The silence shaped everything that followed.
Allie returns—engaged and unsettled
Allie arrives back in town after seeing a newspaper article about Noah’s restored house. Officially, she is visiting briefly. In reality, she is weeks away from marrying Lon Hammond, Jr., and something unresolved has surfaced.
Her engagement represents safety, wealth, and social approval. Seeing Noah’s life destabilises that narrative almost immediately.
Noah’s missing years
The novel fills in Noah’s path after losing Allie. During the Depression, he works in the North, eventually for a scrapyard owner who becomes a surrogate mentor. He later inherits a portion of that business, giving him the means to return home and restore the old house.
After serving in World War II, Noah channels grief, memory, and discipline into building something lasting—physical proof that he didn’t simply drift after losing her.
Reunion days: memory becomes present tense.
Noah and Allie spend time together, revisiting shared emotional territory that never fully cooled. Noah takes Allie on a canoe trip among swans and geese. They are caught in a storm, return soaked, and emotional restraint collapses.
They make love—not as teenagers replaying fantasy, but as adults discovering that the feelings survived time and separation.
The hidden letters: the past is rewritten
Allie discovers that her mother intercepted and hid Noah’s letters years earlier. This revelation is decisive. It reframes the entire separation: Allie did not choose silence—silence was imposed.
This removes Allie’s final excuse for treating the past as settled. She must now actively choose between two lives, knowing the cost of each.
The choice and the life that follows
After wrestling with the decision, Allie chooses Noah. The frame narrative later reveals what follows: a long marriage, four children, and a shared life that includes Allie’s career as a painter.
They build decades together—ordinary, difficult, meaningful decades.
The frame revealed
The elderly man reading this is Noah. The woman listening is Allie. She is living with Alzheimer’s, and the notebook is his attempt to pull her back to herself, even briefly.
He has changed names within the story to protect her dignity.
Decline and devotion
Allie experiences moments of clarity when she recognises Noah, followed by panic and confusion when the illness manifests itself. After one evening of recognition and connection, she must be sedated.
Noah later suffers a stroke and is temporarily separated from her. When he returns, a sympathetic night nurse allows him into Allie’s room.
The ending
Allie wakes in the night and recognises Noah.

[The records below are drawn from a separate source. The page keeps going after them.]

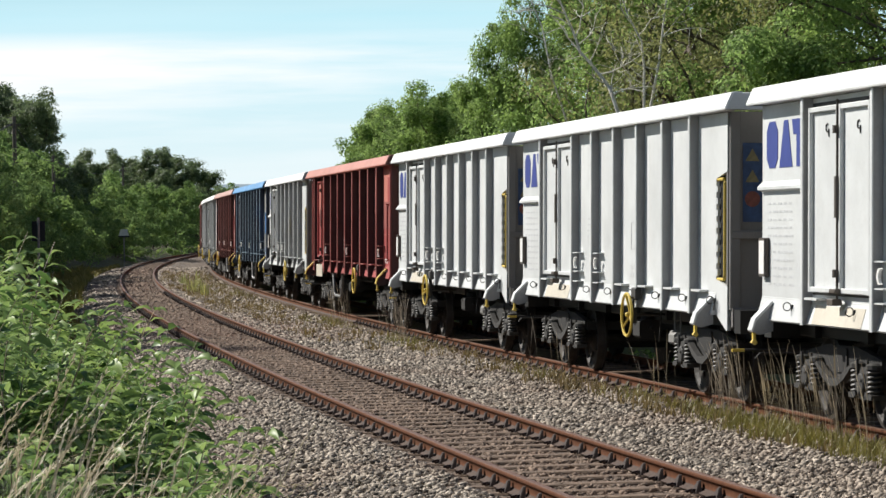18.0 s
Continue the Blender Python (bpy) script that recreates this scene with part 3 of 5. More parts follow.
def drop_valve_mesh():
    """A brake valve slung below the floor on two hangers."""
    g = G()
    g.box(-0.14, 0.14, -0.1, 0.08, -0.42, -0.27, 0.03)
    g.lathe((0.16, 0.0, -0.3), [(-0.06, 0.06), (0.03, 0.06), (0.06, 0.03)], 0, 10)
    for x in (-0.16, 0.13):
        g.tube([(x, 0.0, 0.02), (x, 0.0, -0.34)], 0.012, 6)
    g.tube([(-0.14, 0.02, -0.36), (-0.4, 0.02, -0.42), (-0.45, 0.02, -0.34)], 0.014, 6)
    return g.mesh("drop_valve")


def hook_mesh():
    """A lashing ring that stands out from the sheet, with the link on which it hangs."""
    g = G()
    g.ring((0, 0.05, 0.01), 0.043, 0.0062, 0, 16, 6)
    g.tube([(0, 0.004, 0.015), (0, 0.0, -0.03), (0, 0.008, -0.11)], 0.009, 6)
    g.box(-0.02, 0.02, -0.012, 0.012, -0.02, 0.03)
    return g.mesh("lashing_ring")


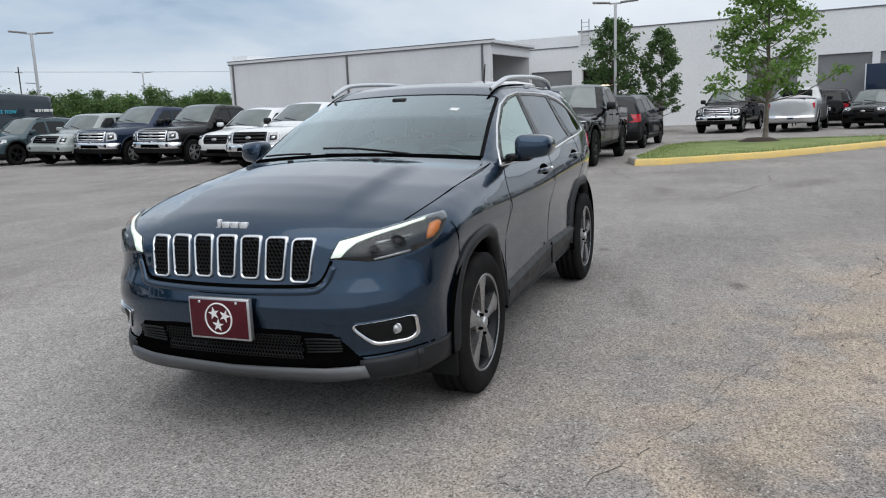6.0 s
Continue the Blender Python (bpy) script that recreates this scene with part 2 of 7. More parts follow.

They kiss. The novel ends on intimacy and recognition, not certainty—choosing emotional truth over tidy closure.
Point of no return
The discovery that Allie’s mother hid Noah’s letters.
From that moment, Allie can no longer pretend the past simply “didn’t work out”. She must own the decision she makes next.
Domino Chain (cause → effect recap)
Because class pressure ends the 1932 relationship, Noah writes and builds a life shaped by loss.
Because Allie sees Noah’s house in the paper, she returns despite her engagement.
Because time together proves the feelings endured, the past becomes a real alternative future.
Because the letters were hidden, Allie is forced into a genuine, informed choice.
Because Allie chooses Noah, they build decades of marriage and family.
Because Alzheimer’s erases memory, Noah turns their love story into a ritual of repetition.
Because time runs out for both of them, the ending becomes a moment of recognition rather than resolution.
What the ending is really saying
The Notebook refuses neat closure. It does not pretend love conquers illness. Instead, it frames love as persistence: showing up again and again, even when the outcome is uncertain.
Love here is not a single moment. It is an act you repeat.
Conclusion
This is why The Notebook endures. Beneath its romantic reputation sits a disciplined, almost unsentimental idea: that love is defined not by how it begins, but by how long you’re willing to keep choosing it—especially when memory, time, and comfort are working against you.